Eltern als Hürde zum Fest
Auch für Kinder gibt es viele Hürden bis zum gelungenen Weihnachtsfest zu überwinden, wobei meist die eigenen Eltern im Wege stehen. Auch in sogenannten "intakten" Familien, wo oft ein gewisser "Perfektheitsdruck" vorherrscht, wie Kinderpsychologin Cizek erläutert. "Dann heißt es, sei endlich ruhig und brav, jetzt ist doch Weihnachten. Oder es kümmern sich plötzlich alle um einen, was sonst nicht der Fall ist. Doch Kinder können nicht gut damit umgehen, dass auf einmal alles anders sein soll."
Generell brauchen Kinder Kontinuität. Daher rät Cizek dazu, dass Kinder den Heiligen Abend dort feiern, wo sie auch die meiste Zeit des Jahres verbringen. Am nächsten Tag könnten sie - bei geschiedenen Elternpaaren - dann beim anderen Elternteil feiern.
Für Kinder aus "getrennten" Familien lebt zu Weihnachten der Schmerz besonders auf. Die Hoffnung auf ein Wunder - das Wiederzusammenfinden der Eltern - bleibt aber aus. Was das ganze Jahr nicht funktioniert, geht auch jetzt nicht plötzlich von selbst. Doch sieht Cizek hier auch Chancen. Gerade Weihnachten sei für Kinder die beste Zeit zur Bewältigung der Trauer. Zudem können nun auch Wege gefunden werden, wie das Fest am schönsten gleich "doppelt" gefeiert wird.

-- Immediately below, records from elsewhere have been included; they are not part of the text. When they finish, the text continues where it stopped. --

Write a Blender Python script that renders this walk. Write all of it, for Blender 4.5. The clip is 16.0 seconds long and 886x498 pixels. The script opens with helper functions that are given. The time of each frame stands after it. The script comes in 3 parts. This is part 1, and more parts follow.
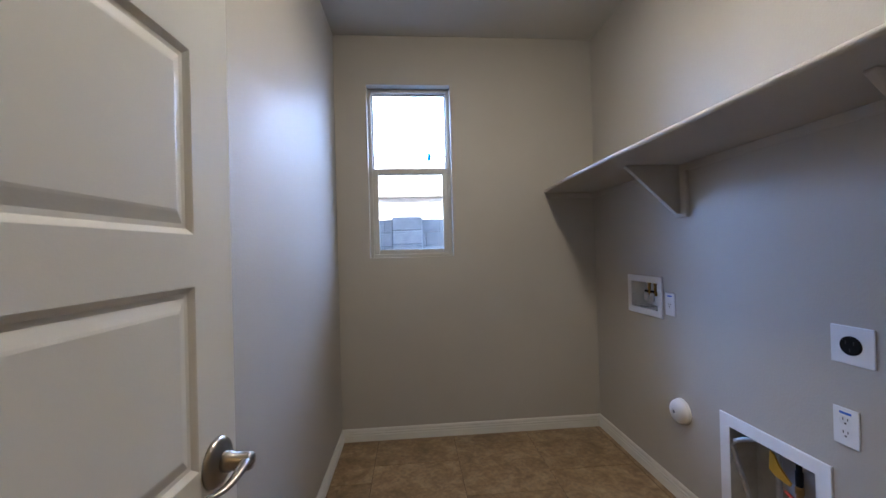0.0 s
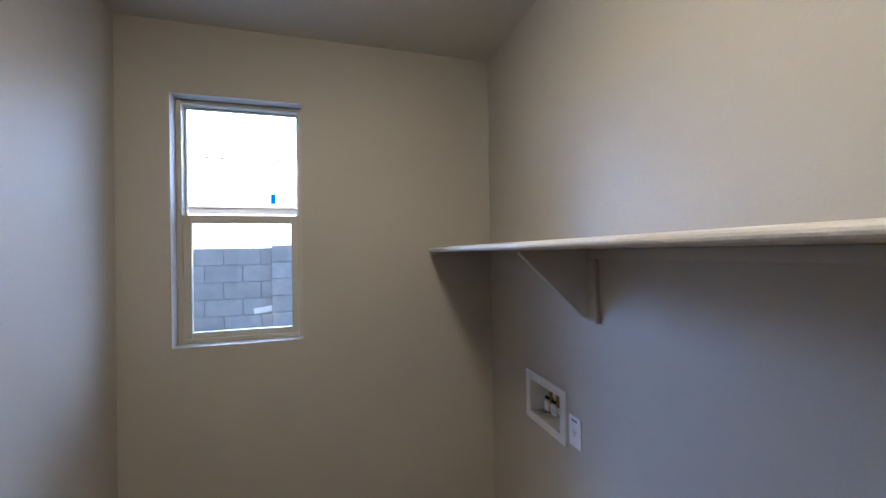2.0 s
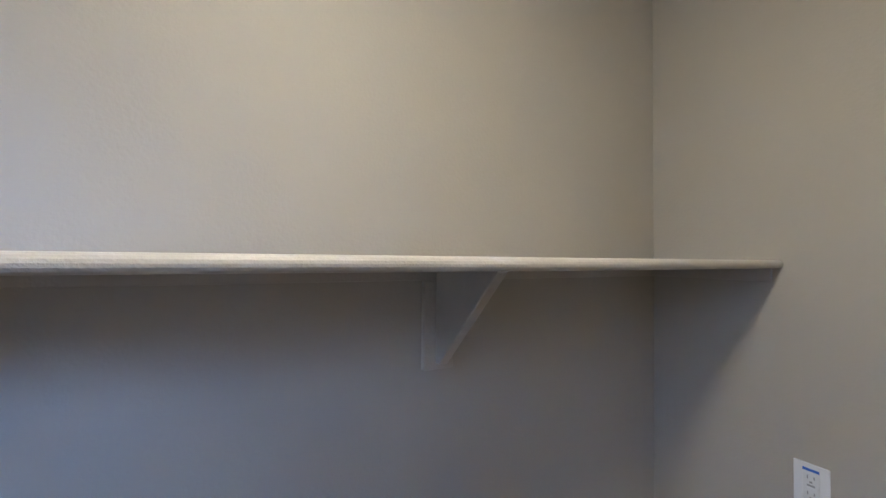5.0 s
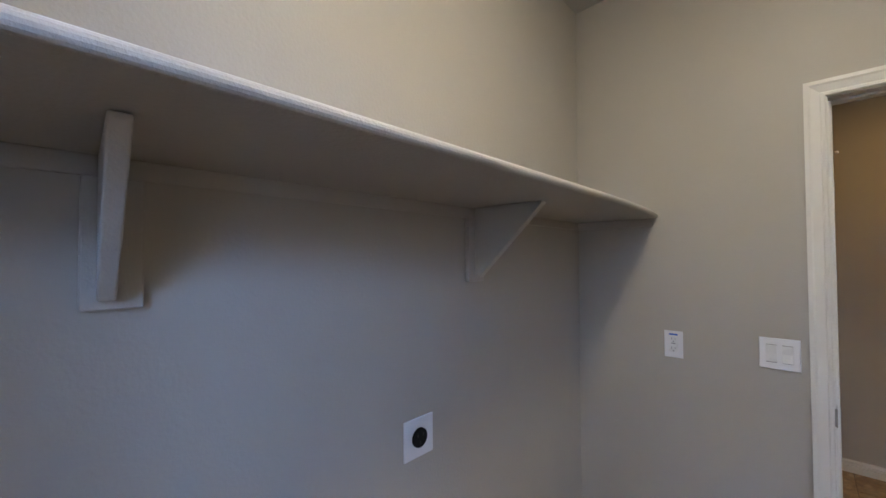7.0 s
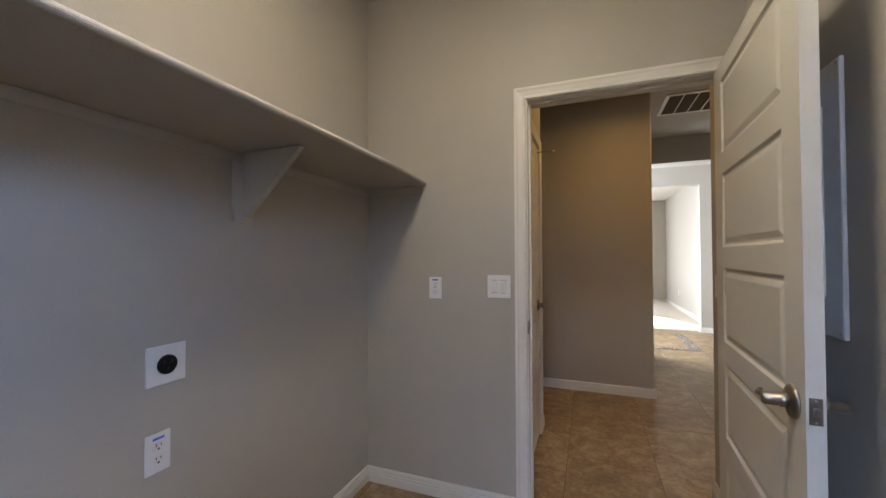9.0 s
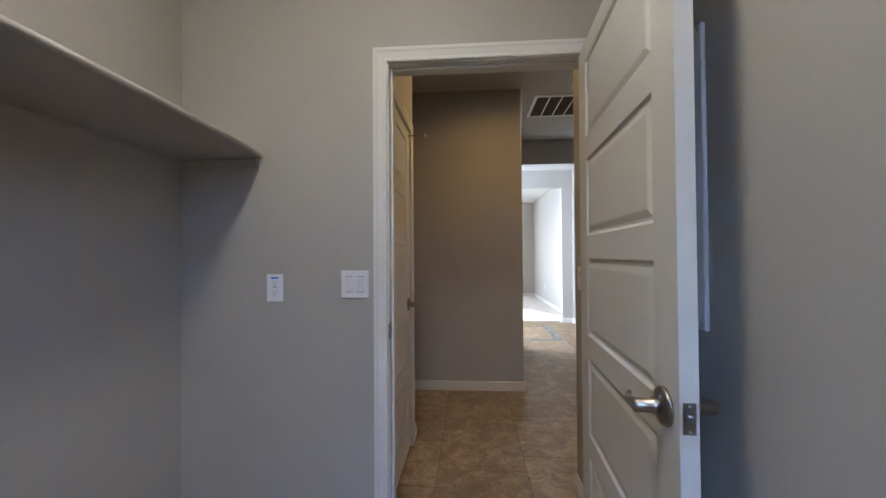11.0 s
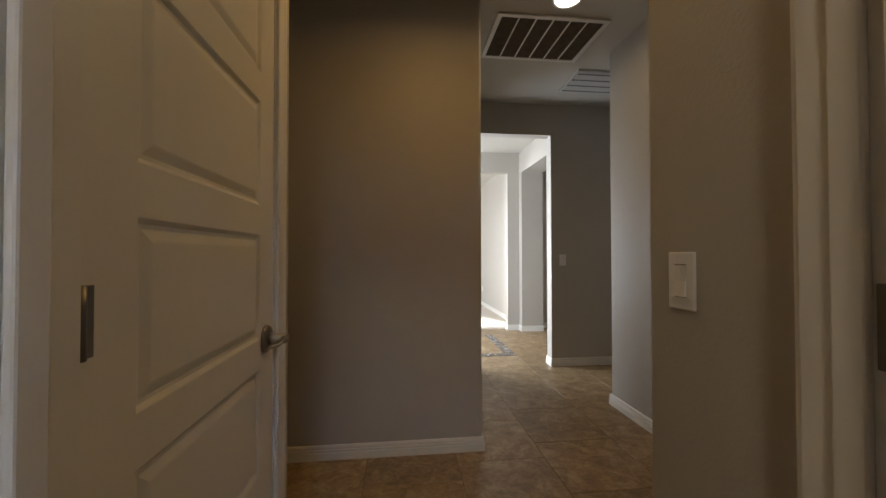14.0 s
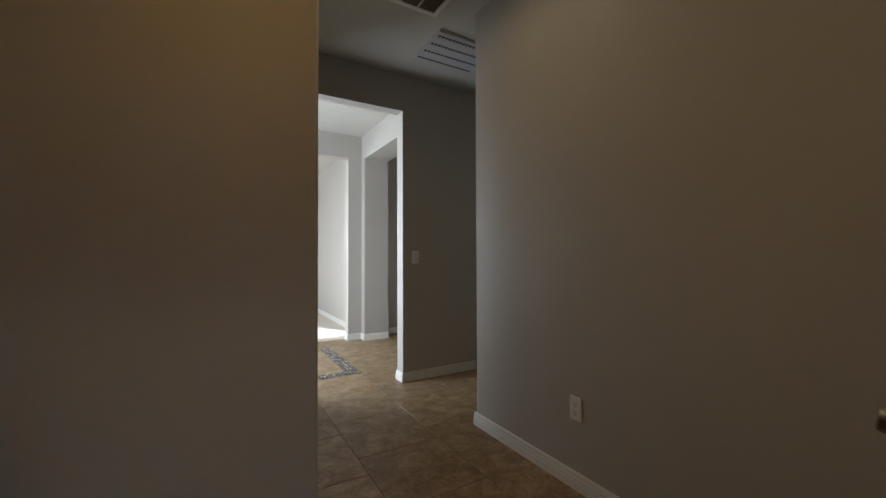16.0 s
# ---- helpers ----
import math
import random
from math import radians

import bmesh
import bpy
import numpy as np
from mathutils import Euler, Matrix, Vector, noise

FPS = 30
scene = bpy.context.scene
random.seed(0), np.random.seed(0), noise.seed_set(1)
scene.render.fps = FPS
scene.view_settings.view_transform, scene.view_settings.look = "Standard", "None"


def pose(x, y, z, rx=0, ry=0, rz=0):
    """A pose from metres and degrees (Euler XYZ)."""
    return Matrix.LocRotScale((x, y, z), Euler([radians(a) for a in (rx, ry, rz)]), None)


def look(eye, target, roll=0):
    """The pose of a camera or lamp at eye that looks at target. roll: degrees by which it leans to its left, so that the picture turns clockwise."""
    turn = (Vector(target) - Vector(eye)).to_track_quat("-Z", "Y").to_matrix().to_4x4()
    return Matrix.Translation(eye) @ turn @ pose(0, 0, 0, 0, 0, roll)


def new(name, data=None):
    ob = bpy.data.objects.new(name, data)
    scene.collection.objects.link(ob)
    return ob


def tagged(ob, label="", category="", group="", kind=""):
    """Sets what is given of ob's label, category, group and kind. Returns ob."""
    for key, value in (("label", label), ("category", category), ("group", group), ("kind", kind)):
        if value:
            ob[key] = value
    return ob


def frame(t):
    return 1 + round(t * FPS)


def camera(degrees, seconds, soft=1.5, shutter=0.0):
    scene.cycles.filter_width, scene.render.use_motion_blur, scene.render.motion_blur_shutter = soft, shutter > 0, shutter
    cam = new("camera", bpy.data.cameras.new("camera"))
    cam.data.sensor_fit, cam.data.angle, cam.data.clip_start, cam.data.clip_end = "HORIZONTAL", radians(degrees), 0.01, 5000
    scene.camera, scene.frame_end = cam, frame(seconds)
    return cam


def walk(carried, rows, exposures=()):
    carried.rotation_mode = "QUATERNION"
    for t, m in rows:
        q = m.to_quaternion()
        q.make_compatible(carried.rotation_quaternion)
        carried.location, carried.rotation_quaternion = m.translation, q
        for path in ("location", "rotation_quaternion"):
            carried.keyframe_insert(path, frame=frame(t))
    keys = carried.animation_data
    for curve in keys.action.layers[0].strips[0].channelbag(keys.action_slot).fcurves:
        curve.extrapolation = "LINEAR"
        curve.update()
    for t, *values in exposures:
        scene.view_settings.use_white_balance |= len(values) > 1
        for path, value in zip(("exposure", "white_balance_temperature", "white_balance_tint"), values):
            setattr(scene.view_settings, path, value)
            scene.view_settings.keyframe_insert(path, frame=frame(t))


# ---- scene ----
cam = camera(98.5, 16.0)
PATH = [
    (0, (0.494, 0.085, 1.268), (0.658, 2.078, 1.277), -1.5),
    (0.5, (0.520, 0.217, 1.363), (0.686, 2.210, 1.365), -1.6),
    (1, (0.594, 0.412, 1.485), (0.785, 2.403, 1.500), -1.5),
    (1.5, (0.787, 0.559, 1.603), (0.996, 2.548, 1.624), -1.4),
    (2, (0.930, 0.673, 1.651), (1.484, 2.595, 1.668), -1.0),
    (2.5, (1.057, 0.771, 1.664), (2.211, 2.404, 1.680), -0.7),
    (3, (1.119, 0.832, 1.681), (2.755, 1.983, 1.683), -0.7),
    (3.5, (1.074, 0.879, 1.690), (2.993, 1.443, 1.700), -0.7),
    (4, (0.956, 1.013, 1.695), (2.955, 0.947, 1.714), 0.4),
    (4.2, (0.920, 1.066, 1.693), (2.900, 0.791, 1.719), 0.5),
    (6.5, (0.985, 1.749, 1.557), (2.387, 0.324, 1.612), -0.0),
    (7, (0.957, 1.898, 1.481), (2.333, 0.448, 1.527), -0.3),
    (7.5, (0.859, 1.970, 1.372), (2.203, 0.490, 1.401), -0.2),
    (8, (0.762, 1.950, 1.303), (1.989, 0.371, 1.330), -0.1),
    (8.5, (0.675, 1.924, 1.278), (1.639, 0.172, 1.305), -0.2),
    (9, (0.612, 1.900, 1.274), (1.324, 0.032, 1.308), -0.2),
    (9.5, (0.567, 1.868, 1.267), (1.076, -0.066, 1.304), -0.1),
    (10, (0.550, 1.810, 1.263), (0.903, -0.158, 1.296), -0.3),
    (12.5, (0.599, 0.983, 1.186), (0.621, -1.016, 1.213), -0.1),
    (13, (0.617, 0.761, 1.177), (0.632, -1.239, 1.203), -0.1),
    (13.5, (0.601, 0.533, 1.174), (0.546, -1.466, 1.201), -0.2),
    (14, (0.567, 0.311, 1.166), (0.340, -1.676, 1.196), -0.1),
    (14.5, (0.535, 0.093, 1.159), (0.087, -1.855, 1.191), -0.2),
    (15, (0.493, -0.098, 1.140), (-0.158, -1.989, 1.175), -0.2),
    (15.5, (0.450, -0.271, 1.124), (-0.423, -2.070, 1.160), -0.2),
    (16, (0.419, -0.427, 1.121), (-0.604, -2.145, 1.156), -0.2),
]
walk(cam, [(t, look(eye, target, roll)) for t, eye, target, roll in PATH],
     exposures=[(0.0, 2.20, 5250, 12), (1.5, 2.14, 5320, 11), (3.0, 2.14, 5580, 9), (4.2, 2.14, 5380, 8), (7.0, 2.07, 5600, 9), (8.0, 2.04, 5660, 9), (9.0, 2.04, 6020, 10), (10.0, 2.04, 5350, 8),
                (12.5, 1.94, 5090, 13), (13.0, 1.84, 5040, 13), (13.5, 1.66, 5400, 12), (14.0, 1.56, 6050, 9), (14.5, 1.52, 5950, 11), (15.0, 1.38, 5750, 11), (16.0, 1.16, 5680, 7)])

# ---- world, sun, lamps ----
SUN_DIR = Vector((-0.51, 0.86, -0.47)).normalized()
world = bpy.data.worlds.new("sky")
scene.world = world
world.use_nodes = True
wn = world.node_tree.nodes
sky = wn.new("ShaderNodeTexSky")
sky.sky_type = "NISHITA"
sky.sun_disc = False
sky.sun_elevation = math.asin(-SUN_DIR.z)
sky.sun_rotation = math.atan2(-SUN_DIR.x, -SUN_DIR.y)
wn["Background"].inputs["Strength"].default_value = 0.07
world.node_tree.links.new(sky.outputs[0], wn["Background"].inputs["Color"])

sun = new("sun", bpy.data.lights.new("sun", "SUN"))
sun.data.energy, sun.data.angle, sun.data.color = 5.0, radians(0.6), (1.0, 0.95, 0.87)
sun.matrix_world = look((0, 0, 10), Vector((0, 0, 10)) + SUN_DIR)


def area(name, eye, target, sx, sy, watts, color, shape="RECTANGLE", spread=180):
    lamp = new(name, bpy.data.lights.new(name, "AREA"))
    lamp.data.shape, lamp.data.size, lamp.data.size_y = shape, sx, sy
    lamp.data.energy, lamp.data.color, lamp.data.spread = watts, color, radians(spread)
    lamp.matrix_world = look(eye, target)
    return lamp


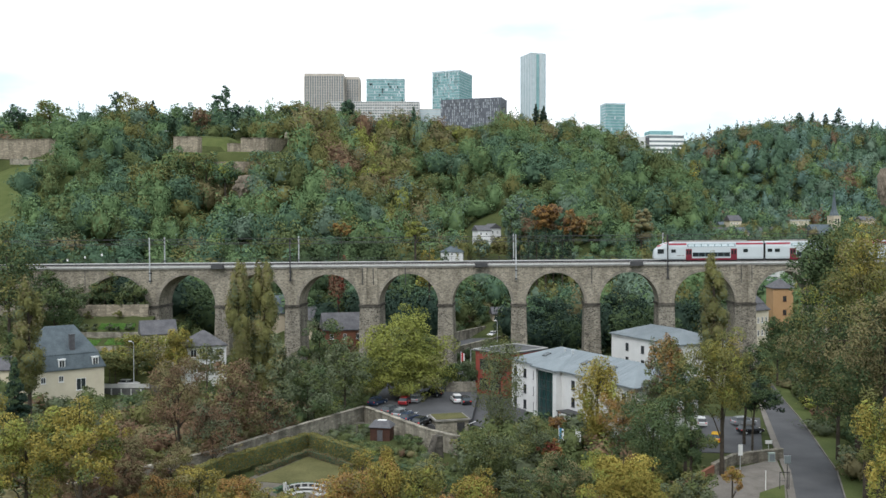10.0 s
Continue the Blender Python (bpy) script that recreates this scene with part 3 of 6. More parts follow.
crown(1.16, 10.63, 10.52, 2.06, 112, shape="round", colours="moss olive sage", leaves=5600, leaf=0.3, lobes=65, seed=79, label="dense dark green bank shrubs")
crown(8.90, 16.57, 10.37, 1.08, 118, shape="round", colours="sage moss olive", leaves=4600, leaf=0.3, lobes=65, seed=80, label="dense dark green bank shrubs")
crown(9.49, 17.94, 9.53, 2.96, 100, shape="round", colours="brown moss shade", leaves=4600, leaf=0.28, lobes=65, seed=81, label="brownish shrubs on the bank")
crown(12.89, 16.29, 6.98, 4.32, 116, shape="round", colours="red orange", leaves=1500, leaf=0.26, lobes=65, seed=82, label="small bright red maple tree")
crown(62.79, 66.89, 12.52, 4.67, 150, shape="round", colours="shade moss", leaves=2600, leaf=0.36, lobes=65, seed=83, label="dark green bushes by the road")
crown(69.29, 77.32, 17.07, 5.28, 190, shape="round", colours="shade moss", leaves=3200, leaf=0.42, lobes=65, seed=84, label="dark green bushes before the houses")
crown(-35.41, -28.39, 12.31, 2.87, 120, shape="round", colours="rust sage", leaves=3800, leaf=0.3, lobes=65, seed=85, bare=1.0, label="bare-branched reddish shrub tree")
crown(-43.27, -35.77, 12.05, 4.12, 105, shape="round", colours="rust brown", leaves=4200, leaf=0.28, lobes=65, seed=86, bare=1.0, label="dark red-brown leafless shrub")
crown(16.7, 19.7, 5.5, 2.6, 140, shape="round", colours="orange rust", leaves=1500, leaf=0.22, lobes=65, seed=87, label="round copper-coloured bush by the entrance")
# pines and firs on the skyline, and coloured crowns on the slopes
crown(-126.0, -119.0, 108.2, 90.0, 470, shape="pine", colours="dark conifer", leaves=1100, leaf=0.62, lobes=26, seed=140, label="tall ragged pine on the skyline", group="hillside trees")
crown(-121.5, -113.5, 114.0, 90.0, 471, shape="pine", colours="dark conifer", leaves=1300, leaf=0.62, lobes=30, seed=139, label="tall ragged pine on the skyline", group="hillside trees")
crown(-180.0, -171.0, 110.0, 90.0, 468, shape="pine", colours="dark conifer", leaves=1200, leaf=0.62, lobes=28, seed=141, label="ragged pine on the skyline", group="hillside trees")
crown(-158.80, -152.11, 105.32, 95.04, 468, shape="conifer", colours="conifer", leaves=700, leaf=1.0, lobes=26, seed=142, label="dark fir on the skyline", group="hillside trees")
crown(-171.0, -155.0, 106.5, 82.0, 453, shape="round", colours="olive lime brown", leaves=2200, leaf=0.8, lobes=80, seed=143, label="tall olive tree on the skyline", group="hillside trees")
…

Eine große Gefahr besteht jedoch darin, dass die (Ex-)Partner ihre Probleme auf dem Rücken der Kinder austragen. "Dann heißt es etwa ,Wenn der Vater uns nicht sitzen hätte lassen, könnten wir gemeinsam Weihnachten feiern. Es kommt oft auch zu wirklich schlimmen Szenen, etwa, dass ein Vater Terror macht, und am Heiligen Abend eine Stunde an der Tür läutet, die Mutter es dem Kind aber verbietet, ihn reinzulassen", erzählt Cizek.
Doch mit ein wenig Mühe der Eltern kann das Weihnachtsfest des Jahres auch zum harmonischen familiären Höhepunkt des Jahres werden, ist Cizek überzeugt. So sollte den Kindern ein Rahmen vorgegeben werden, in dem sie den Ablauf der Tage mitentscheiden können. Bei der Auswahl der Geschenke sollte der mögliche finanzielle Umfang besprochen werden, Kinder haben durchaus Verständnis für finanzielle Engpässe. "Im Mittelpunkt sollten aber ohnedies Liebe und Zuwendung stehen", betont Cizek.